Abdeslam Seddiki : Ministre de l’Emploi et des affaires sociales

Le gouvernement demeure optimiste quant à la reprise du dialogue social. C’est ce qu’affirme  le ministre de l’Emploi et des affaires sociales. Abdeslam Seddiki s’exprime aussi sur le projet de loi organique sur la grève qui devrait être bientôt mis dans le circuit législatif, ainsi que sur d’autres dossiers comme l’indemnité pour perte d’emploi, dont les conditions d’éligibilité seront révisées, la non réalisation de l’engagement gouvernemental de porter le taux de chômage à 8 % ou encore les alliances du PPS.

Les Inspirations ÉCO : Comment expliquez-vous le gel du dialogue social ?
Abdeslam Seddiki : Il faut définir les responsabilités des uns et des autres car le dialogue social est tripartite. Le gouvernement a pris l’initiative de convoquer les partenaires sociaux, en l’occurrence les syndicats les plus représentatifs, la CGEM et la Fédération des chambres d’agriculture. Plusieurs réunions ont été tenues. Toutes les propositions des syndicats ont été discutées. L’accord de principe a été conclu sur plusieurs points. Même un accord de principe sur le réaménagement de l’IR a été trouvé. Le gouvernement a averti, dès le départ, les syndicats de l’impact insignifiant de ce réaménagement car 53% des salaires sont exonérés de l’IR. On était optimiste. Le coût des mesures est estimé à 6 MMDH. Le jour où on allait trancher, les syndicats sont venus avec un nouveau cahier revendicatif.
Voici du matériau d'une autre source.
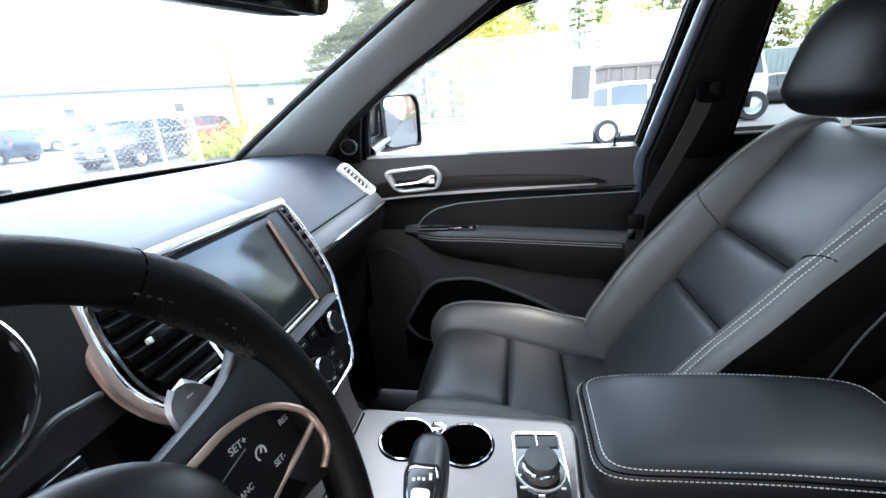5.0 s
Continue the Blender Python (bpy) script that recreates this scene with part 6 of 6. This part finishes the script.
def build_truck():
    t = thing("box_truck", "white box truck parked with its cab towards the wood", "truck")
    y0, y1 = 16.0, 18.3
    part("cargo_box", box(3.1, 7.15, y0, y1, 1.15, 3.55, 0.04, 2), WHITEPAINT, t, "white cargo box")
    part("box_rail", box(3.05, 7.2, y0 - 0.03, y0 + 0.05, 1.10, 1.22, 0.01), GALVANISED, t)
    part("box_rail", box(3.05, 7.2, y0 - 0.03, y0 + 0.05, 3.48, 3.58, 0.01), GALVANISED, t)
    for x in (3.12, 4.45, 5.8, 7.1):
        part("box_post", box(x - 0.04, x + 0.04, y0 - 0.025, y0 + 0.05, 1.2, 3.5, 0.01), WHITEPAINT, t)
    P = [[(x, yy, z) for yy in (y0 + 0.15, y1 - 0.15)] for x, z in ((7.22, 0.75), (7.22, 2.12), (7.36, 2.24), (7.58, 2.20), (7.78, 1.62), (7.86, 1.38), (7.90, 1.1), (7.90, 0.55), (7.22, 0.55))]
    bm = grid_bm(P)
    cap(bm, [r[0] for r in P])
    cap(bm, [r[1] for r in P])
    part("cab", bm, material("pale_cab_paint", (0.55, 0.56, 0.57), 0.35, stain=0.12, stain_scale=2), t, "pale grey truck cab", 30)
    part("cab_window", prism([(7.34, 1.5), (7.34, 2.06), (7.54, 2.06), (7.70, 1.5)], lambda x, z: (x, y0 + 0.14, z), (0, 0.02, 0)), DARKWINDOW, t)
    part("chassis", box(3.2, 7.8, y0 + 0.5, y1 - 0.5, 0.70, 1.05, 0.02), PLASTIC, t, "dark steel chassis")
    for x in (4.3, 7.52):
        for yy in (y0 + 0.25, y1 - 0.25):
            wh = part("wheel", lathe([(0.28, 0.15), (0.44, 0.15), (0.48, 0.11), (0.48, -0.11), (0.44, -0.15), (0.28, -0.15)], (x, yy, 0.485), (0, 1, 0), 24), TYRE, t, "black truck tyre")
            part("rim", lathe([(0.0001, 0.08), (0.10, 0.09), (0.24, 0.03), (0.29, 0.13)], (x, yy, 0.485), (0, -1, 0), 20), GALVANISED, wh)
    for x in (5.2, 5.9):
        part("side_guard", box(x, x + 0.05, y0 + 0.1, y0 + 0.15, 0.6, 1.1, 0.005), GALVANISED, t)
    part("marker_light", box(3.05, 3.10, y0 + 0.1, y0 + 0.3, 0.95, 1.05, 0.005), RED, t)
    part("cab_step", box(7.25, 7.42, y0 + 0.05, y0 + 0.2, 0.45, 0.95, 0.02), PLASTIC, t, "black cab step")
    k = thing("grey_container", "grey ribbed steel container beyond the parked cars", "container")
    shed = material("grey_green_sheet_steel", (0.20, 0.23, 0.225), 0.6, stain=0.15, stain_scale=2)
    part("container_body", box(14.0, 16.6, 30.0, 32.4, 0.0, 2.9, 0.03, 1), shed, k)
    for i in range(9):
        part("rib", box(14.1 + 0.3 * i, 14.2 + 0.3 * i, 29.95, 30.0, 0.1, 2.8, 0.01, 1), shed, k)
    s = thing("skip_container", "grey-brown open steel waste container", "container")
    X0, X1, Y0 = 2.35, 4.6, 14.0
    part("container_body", box(X0, X1, Y0, Y0 + 1.7, 0.55, 1.98, 0.03, 2), GREYSKIP, s)
    for x in np.linspace(X0 + 0.1, X1 - 0.1, 6):
        part("rib", box(x - 0.04, x + 0.04, Y0 - 0.05, Y0 + 0.02, 0.6, 1.92, 0.008), GREYSKIP, s)
    part("rim", box(X0 - 0.05, X1 + 0.05, Y0 - 0.06, Y0 + 1.76, 1.92, 2.04, 0.01), GREYSKIP, s)
    for x in (X0 + 0.4, X1 - 0.4):
        part("foot", box(x - 0.15, x + 0.15, Y0 + 0.1, Y0 + 1.6, 0.0, 0.56, 0.01), GREYSKIP, s)


build_truck()


def build_fence():
    f = thing("fence", "tall galvanised chain-link fence with top rail", "fence")
    Y = 20.5
    xs = [-6.9 + 2.55 * k for k in range(6)]
    for x in xs:
        p = part("post", cyl((x, Y, 0), (x, Y, 3.9), 0.04, seg=8), GALVANISED, f)
        part("post_cap", lathe([(0.045, 0.0), (0.04, 0.05), (0.0001, 0.07)], (x, Y, 3.9), (0, 0, 1), 8), GALVANISED, p)
    part("top_rail", cyl((xs[0], Y, 3.75), (xs[-1], Y, 3.75), 0.028, seg=8), GALVANISED, f)
    part("bottom_rail", cyl((xs[0], Y, 0.1), (xs[-1], Y, 0.1), 0.02, seg=8), GALVANISED, f)
    verts, faces = [], []
    def wire(a, b, r=0.004):
        d = (Vector(b) - Vector(a)).normalized()
        s = Vector((-d.z, 0, d.x)) * r
        n = len(verts)
        o = Vector((0, r, 0))
        for q in (Vector(a), Vector(b)):
            verts.extend([tuple(q + s), tuple(q - o), tuple(q - s)])
        faces.extend([(n, n + 1, n + 4, n + 3), (n + 1, n + 2, n + 5, n + 4), (n + 2, n, n + 3, n + 5)])
    x, H = xs[0] - 3.7, 3.75
    while x < xs[-1]:
        for sg in (1, -1):
            a, b = (x, 0.1), (x + 3.65, H)
            if a[0] < xs[0]:
                k = (xs[0] - a[0]) / 3.65
                a = (xs[0], 0.1 + 3.65 * k)
            if b[0] > xs[-1]:
                k = (b[0] - xs[-1]) / 3.65
                b = (xs[-1], H - 3.65 * k)
            if sg < 0:
                a, b = (a[0], H + 0.1 - a[1]), (b[0], H + 0.1 - b[1])
            wire((a[0], Y, a[1]), (b[0], Y, b[1]))
        x += 0.11
    me = bpy.data.meshes.new("wire_mesh")
    me.from_pydata(verts, [], faces)
    me.materials.append(GALVANISED)
    w = tagged(new("wire_mesh", me), kind="stuff")
    w.parent = f
    g = thing("fence", "low white-posted mesh fence beside the car park", "fence")
    pts = [place(a, 13.2) for a in (50, 46.5, 42, 38.5)]
    for x, y in pts:
        part("post", cyl((x, y, 0), (x, y, 1.45), 0.035, seg=8), WHITEPAINT, g, "white fence post")
    for (x, y), (x2, y2) in zip(pts, pts[1:]):
        for z in (0.3, 0.6, 0.9, 1.2, 1.45):
            part("wire", cyl((x, y, z), (x2, y2, z), 0.0035, seg=5), GALVANISED, g)
    verts, faces = [], []
    for (x, y), (x2, y2) in zip(pts, pts[1:]):
        a, b = Vector((x, y, 0.2)), Vector((x2, y2, 0.2))
        n = int((b - a).length / 0.12)
        for i in range(-9, n):
            for up_ in (0, 1):
                lo_, hi_ = max(0.0, -i / 9), min(1.0, (n - i) / 9)
                if hi_ <= lo_:
                    continue
                ends = [a.lerp(b, (i + 9 * k) / n) + Vector((0, 0, 1.2 * (1 - k if up_ else k))) for k in (lo_, hi_)]
                wire(*ends, r=0.0026)
    me = bpy.data.meshes.new("wire_mesh")
    me.from_pydata(verts, [], faces)
    me.materials.append(GALVANISED)
    w = tagged(new("wire_mesh", me), kind="stuff")
    w.parent = g
    pl = thing("utility_pole", "weathered orange-brown wooden pole with a stay wire", "pole")
    x, y = place(33.4, 22)
    part("pole_shaft", cyl((x, y, 0), (x - 0.15, y, 4.6), 0.13, 0.10, 12), RUSTPOLE, pl)
    part("stay_wire", cyl((x - 0.15, y, 4.5), (x - 1.6, y, 12), 0.015, seg=6), GALVANISED, pl)
    part("pole_cap", lathe([(0.105, 0.0), (0.10, 0.04), (0.0001, 0.06)], (x - 0.15, y, 4.59), (0, 0, 1), 12), GALVANISED, pl)


build_fence()


def build_buildings():
    b = thing("building", "long low white commercial building with small windows", "building", group="buildings")
    cx, cy = place(52, 52)
    m = pose(cx, cy, 0, 0, 0, 38)
    L = 34
    part("wall", box(-L, L, 0, 8, 0, 4.1, 0.05, 1, m=m), material("weathered_white_render", (0.42, 0.42, 0.41), 0.8, grain=0.3, grain_scale=30, stain=0.12, stain_scale=0.6), b, "weathered white rendered wall")
    part("roof", box(-L - 0.4, L + 0.4, -0.5, 8.5, 4.1, 4.5, 0.03, 1, m=m), material("grey_roof_edge", (0.26, 0.26, 0.26), 0.7, stain=0.2), b, "grey flat roof edge")
    for k in range(8):
        x = -L + 3 + k * 8.4
        w = part("window", box(x, x + 0.7, -0.05, 0.06, 2.0, 2.75, 0.01, 1, m=m), DARKWINDOW, b)
        part("frame", box(x - 0.08, x + 0.78, -0.03, 0.04, 1.92, 2.83, 0.01, 1, m=m), CREAM, w)
    h = thing("building", "cream low building with a pale roof behind the fence", "building", group="buildings")
    part("wall", box(-2, 14, 36, 44, 0, 3.2, 0.05, 1), CREAM, h, "cream wall")
    part("roof", prism([(35.5, 3.2), (44.5, 3.2), (40, 4.4)], lambda y, z: (-2.4, y, z), (16.8, 0, 0)), WHITEPAINT, h, "pale metal roof")
    for x in (0, 3, 6, 9, 12):
        w = part("window", box(x, x + 1.2, 35.93, 36.02, 1.1, 2.2, 0.01), DARKWINDOW, h)
        part("frame", box(x - 0.08, x + 1.28, 35.95, 36.01, 1.02, 2.28, 0.01), WHITEPAINT, w)


build_buildings()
Nous sommes retournés au point de départ. Ils se sont rendus compte que le réaménagement de l’IR n’aura pas d’impact. Le chef de gouvernement a demandé aux syndicats de lui adresser par écrit leur cahier revendicatif. On demeure toujours optimiste quant à la reprise du dialogue social qui ne peut pas aboutir sans des rapports de confiance. Il faut des efforts de part et d’autre.
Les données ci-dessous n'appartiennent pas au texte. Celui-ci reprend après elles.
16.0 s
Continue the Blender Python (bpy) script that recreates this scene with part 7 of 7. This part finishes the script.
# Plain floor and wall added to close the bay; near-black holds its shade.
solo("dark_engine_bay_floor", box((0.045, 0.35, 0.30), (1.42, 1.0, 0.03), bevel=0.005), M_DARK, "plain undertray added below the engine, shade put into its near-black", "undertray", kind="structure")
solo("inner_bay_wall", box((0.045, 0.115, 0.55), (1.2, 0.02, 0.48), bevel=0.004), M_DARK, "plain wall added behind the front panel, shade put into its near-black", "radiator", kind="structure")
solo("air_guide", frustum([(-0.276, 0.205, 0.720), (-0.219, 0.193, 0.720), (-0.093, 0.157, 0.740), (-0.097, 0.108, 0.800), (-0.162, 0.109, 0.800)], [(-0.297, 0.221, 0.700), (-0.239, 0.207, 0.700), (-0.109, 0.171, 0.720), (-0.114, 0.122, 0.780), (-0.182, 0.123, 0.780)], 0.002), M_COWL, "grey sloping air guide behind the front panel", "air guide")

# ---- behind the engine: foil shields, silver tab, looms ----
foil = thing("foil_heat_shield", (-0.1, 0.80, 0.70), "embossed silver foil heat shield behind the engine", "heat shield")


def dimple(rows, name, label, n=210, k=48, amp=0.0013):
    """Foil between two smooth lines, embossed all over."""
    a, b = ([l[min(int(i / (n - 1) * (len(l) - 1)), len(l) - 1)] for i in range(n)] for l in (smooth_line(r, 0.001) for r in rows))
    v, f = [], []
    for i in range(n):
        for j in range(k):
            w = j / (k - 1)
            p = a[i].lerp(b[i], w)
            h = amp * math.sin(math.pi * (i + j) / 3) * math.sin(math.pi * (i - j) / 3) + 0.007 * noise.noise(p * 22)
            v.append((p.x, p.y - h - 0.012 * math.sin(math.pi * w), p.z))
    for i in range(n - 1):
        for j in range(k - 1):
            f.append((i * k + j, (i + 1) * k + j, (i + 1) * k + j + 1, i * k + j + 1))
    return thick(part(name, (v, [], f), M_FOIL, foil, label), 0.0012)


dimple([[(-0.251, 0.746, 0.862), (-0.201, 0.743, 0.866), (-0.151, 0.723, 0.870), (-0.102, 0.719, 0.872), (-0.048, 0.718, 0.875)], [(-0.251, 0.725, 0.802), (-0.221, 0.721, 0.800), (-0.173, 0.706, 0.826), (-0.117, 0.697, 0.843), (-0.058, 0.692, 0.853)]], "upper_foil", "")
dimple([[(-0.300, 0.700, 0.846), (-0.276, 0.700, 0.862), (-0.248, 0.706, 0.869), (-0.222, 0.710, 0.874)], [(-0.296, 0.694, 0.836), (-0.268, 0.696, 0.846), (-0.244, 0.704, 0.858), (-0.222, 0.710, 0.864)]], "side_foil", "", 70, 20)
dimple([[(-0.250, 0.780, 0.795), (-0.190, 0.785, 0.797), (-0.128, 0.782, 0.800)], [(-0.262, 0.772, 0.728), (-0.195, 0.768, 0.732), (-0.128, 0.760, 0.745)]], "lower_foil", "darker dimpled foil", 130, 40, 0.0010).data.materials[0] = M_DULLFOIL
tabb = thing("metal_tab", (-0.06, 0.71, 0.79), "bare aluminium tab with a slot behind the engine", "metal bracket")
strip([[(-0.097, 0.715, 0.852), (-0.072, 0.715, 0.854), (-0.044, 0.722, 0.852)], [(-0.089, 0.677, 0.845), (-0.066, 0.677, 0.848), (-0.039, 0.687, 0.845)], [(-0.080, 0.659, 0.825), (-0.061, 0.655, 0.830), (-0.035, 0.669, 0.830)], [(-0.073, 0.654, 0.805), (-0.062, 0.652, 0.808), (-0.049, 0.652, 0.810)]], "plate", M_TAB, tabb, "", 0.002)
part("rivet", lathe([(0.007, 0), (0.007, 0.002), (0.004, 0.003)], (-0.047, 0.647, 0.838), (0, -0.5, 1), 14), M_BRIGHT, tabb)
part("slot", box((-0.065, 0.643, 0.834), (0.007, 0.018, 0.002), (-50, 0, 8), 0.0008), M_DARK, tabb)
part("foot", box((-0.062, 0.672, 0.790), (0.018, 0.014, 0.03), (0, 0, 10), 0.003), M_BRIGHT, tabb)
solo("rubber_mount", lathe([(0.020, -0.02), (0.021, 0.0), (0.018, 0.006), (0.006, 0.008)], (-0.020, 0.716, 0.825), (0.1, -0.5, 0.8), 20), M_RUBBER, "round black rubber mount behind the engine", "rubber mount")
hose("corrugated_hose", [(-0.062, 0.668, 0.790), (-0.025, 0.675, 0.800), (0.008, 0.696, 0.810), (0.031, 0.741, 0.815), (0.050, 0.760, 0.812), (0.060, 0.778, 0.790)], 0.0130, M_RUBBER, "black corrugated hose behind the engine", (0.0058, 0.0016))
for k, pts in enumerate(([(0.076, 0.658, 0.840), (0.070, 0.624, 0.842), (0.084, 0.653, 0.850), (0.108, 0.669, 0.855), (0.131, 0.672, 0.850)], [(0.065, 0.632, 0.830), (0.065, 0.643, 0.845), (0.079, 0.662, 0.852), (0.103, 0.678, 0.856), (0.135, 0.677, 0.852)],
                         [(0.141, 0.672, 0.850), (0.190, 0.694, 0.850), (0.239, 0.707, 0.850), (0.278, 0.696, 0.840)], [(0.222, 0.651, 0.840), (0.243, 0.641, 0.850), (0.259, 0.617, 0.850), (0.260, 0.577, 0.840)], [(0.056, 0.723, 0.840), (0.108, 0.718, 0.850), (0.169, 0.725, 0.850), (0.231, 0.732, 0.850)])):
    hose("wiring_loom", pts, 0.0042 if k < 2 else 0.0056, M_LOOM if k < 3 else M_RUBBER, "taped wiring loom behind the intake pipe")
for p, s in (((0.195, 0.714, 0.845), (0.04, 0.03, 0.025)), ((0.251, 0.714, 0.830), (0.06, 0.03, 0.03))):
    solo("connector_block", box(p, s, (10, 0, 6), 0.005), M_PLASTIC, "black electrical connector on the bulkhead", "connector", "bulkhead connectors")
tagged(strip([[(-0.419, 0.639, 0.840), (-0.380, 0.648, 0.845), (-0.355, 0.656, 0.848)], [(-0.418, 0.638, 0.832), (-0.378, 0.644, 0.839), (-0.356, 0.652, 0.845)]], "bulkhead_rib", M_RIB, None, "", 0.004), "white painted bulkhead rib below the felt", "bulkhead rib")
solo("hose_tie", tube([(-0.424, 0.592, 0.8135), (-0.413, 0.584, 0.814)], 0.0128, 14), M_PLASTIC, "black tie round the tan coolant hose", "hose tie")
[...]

On vous reproche de ne pas satisfaire des requêtes qui ne nécessitent pas d’effort financier. Que répondez-vous ?
Le gouvernement a ratifié 63 conventions. Sur les huit conventions fondamentales de l’OIT, le Maroc en a ratifié sept. Il reste uniquement la convention 87 sur la liberté syndicale que le Maroc n’a pas encore ratifié en raison des dispositions de la Constitution qui prévoit l’interdiction de constituer des syndicats pour les porteurs d’armes. Cette clause nous empêche de ratifier la convention 87. La mise en œuvre du respect des libertés syndicales est un processus qui ne pourra pas être parfait du jour au lendemain. Il faut œuvrer ensemble pour que les libertés syndicales soient respectées par les entreprises. En période de crise, on assiste certes à des actes irresponsables. Cependant, on ne peut pas conduire en prison un entrepreneur qui viole la liberté syndicale. On peut néanmoins le dissuader en procédant avec pédagogie. Malheureusement, en période de crise, la lutte syndicale devient difficile et parfois les syndicats lâchent du lest pour se maintenir et sauvegarder l’emploi.

Pourquoi le gouvernement a-t-il laissé le projet de loi organique sur la grève à la fin du mandat ?
Ce texte fait partie des projets de loi organique qu’il faut déposer avant la fin de la législature. C’est un sujet sensible. Tout le monde est d’accord sur le principe. Des moutures ont été préparées. Le document remis au Secrétariat général du gouvernement a été réécrit et transmis au ministère pour un relooking à notre niveau. Avant de le mettre dans le circuit législatif, je suis favorable à l’organisation d’une table ronde au cours de ce mois-ci avec les partenaires sociaux pour avoir leur avis et y apporter, le cas échéant, des révisions.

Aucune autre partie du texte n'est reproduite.